Adani Power shares climbed 7.1% on Thursday, reaching ₹153.20 on the BSE, as investors assessed the company's long-term growth prospects amid rising baseload power demand expectations and improving earnings visibility highlighted in recent brokerage reports.

Antique Initiates Coverage with Multi-Year Growth Outlook

Antique Stock Broking initiated coverage on Adani Power, describing the company as entering a "multi-year earnings upcycle." The brokerage highlighted the company's transformation from a stressed thermal independent power producer to India's most efficient private baseload operator.

Growth Parameter: Details
Current Capacity (FY25): 18.15 GW
Target Capacity (FY33E): 41.9 GW
Expansion Multiple: 2.3x
India Power Demand CAGR (FY22-32E): 6%

Antique pointed to India's structural power demand upcycle, driven by electric vehicles, data centers, artificial intelligence workloads, and manufacturing growth.

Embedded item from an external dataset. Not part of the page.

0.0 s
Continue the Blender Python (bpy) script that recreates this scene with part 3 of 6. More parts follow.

The brokerage noted this environment continues to support coal-based generation's role in meeting peak and non-solar demand.

Strong PPA Performance Enhances Revenue Visibility

Adani Power has demonstrated exceptional performance in securing power purchase agreements, winning a dominant share of state-led thermal PPA awards.

PPA Metrics: Performance
Total PPAs Awarded: 17.7 GW
Adani Power's Share: 12.4 GW
Market Share: 70%
Operational Capacity Under PPAs: 90%
Total Portfolio Under PPAs/LOIs: 67% of 41.9 GW

Antique emphasized that new PPAs carry higher fixed charges than legacy contracts, improving fixed-cost recovery and earnings predictability. The company's fuel security is supported by SHAKTI-linked fuel supply agreements, while captive coal output is expected to support merchant capacity.

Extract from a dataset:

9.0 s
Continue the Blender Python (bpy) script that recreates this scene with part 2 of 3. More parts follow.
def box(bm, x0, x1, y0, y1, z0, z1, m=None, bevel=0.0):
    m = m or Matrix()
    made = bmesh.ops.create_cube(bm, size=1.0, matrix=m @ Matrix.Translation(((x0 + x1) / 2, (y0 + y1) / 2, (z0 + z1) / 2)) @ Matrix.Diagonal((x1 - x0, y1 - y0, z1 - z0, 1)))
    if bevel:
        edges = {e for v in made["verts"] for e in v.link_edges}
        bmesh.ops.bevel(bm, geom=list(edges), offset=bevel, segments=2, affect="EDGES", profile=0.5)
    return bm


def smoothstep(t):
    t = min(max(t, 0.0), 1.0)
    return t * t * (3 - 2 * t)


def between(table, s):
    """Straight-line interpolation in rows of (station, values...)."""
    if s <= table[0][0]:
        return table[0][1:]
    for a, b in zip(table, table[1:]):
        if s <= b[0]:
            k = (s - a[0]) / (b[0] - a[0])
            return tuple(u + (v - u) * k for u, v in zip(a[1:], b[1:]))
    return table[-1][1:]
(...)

Morgan Stanley Raises Price Target on Strong Earnings Visibility

Morgan Stanley updated its outlook on Adani Power, raising the price target to ₹185 from ₹163.60 while maintaining its Overweight rating. The brokerage noted the company has won PPAs and letters of award for approximately 6.7 GW over the past three months, bringing the total PPA bid pipeline to around 22 GW.

Morgan Stanley Forecasts: Details
EBITDA CAGR (FY25-33): 20%
New Price Target: ₹185
Previous Price Target: ₹163.60
Rating: Overweight

Morgan Stanley lowered its estimate of merchant capacity exposure, reflecting stronger earnings visibility from recent PPA wins and operational performance improvements.

Massive Expansion Pipeline Supports Growth Strategy

Adani Power is executing India's largest private-sector thermal expansion program, with significant capacity under construction.

Expansion Details: Specifications
Capacity Under Construction: 23.72 GW
Total Capex Pipeline: ₹2,000 billion
Internal Funding: 60% of capex
Net Debt to EBITDA Target (FY32E): Below 1x

Antique highlighted the company's brownfield-led expansion strategy, which reduces capital intensity and execution timelines compared to public-sector peers. Approximately 60% of the capex pipeline is expected to be funded through internal accruals, supporting deleveraging efforts.

Both brokerages emphasized that coal-fired generation is expected to remain central to India's grid stability and peak-hour reliability over the coming decade, positioning Adani Power as a key beneficiary of tightening baseload requirements.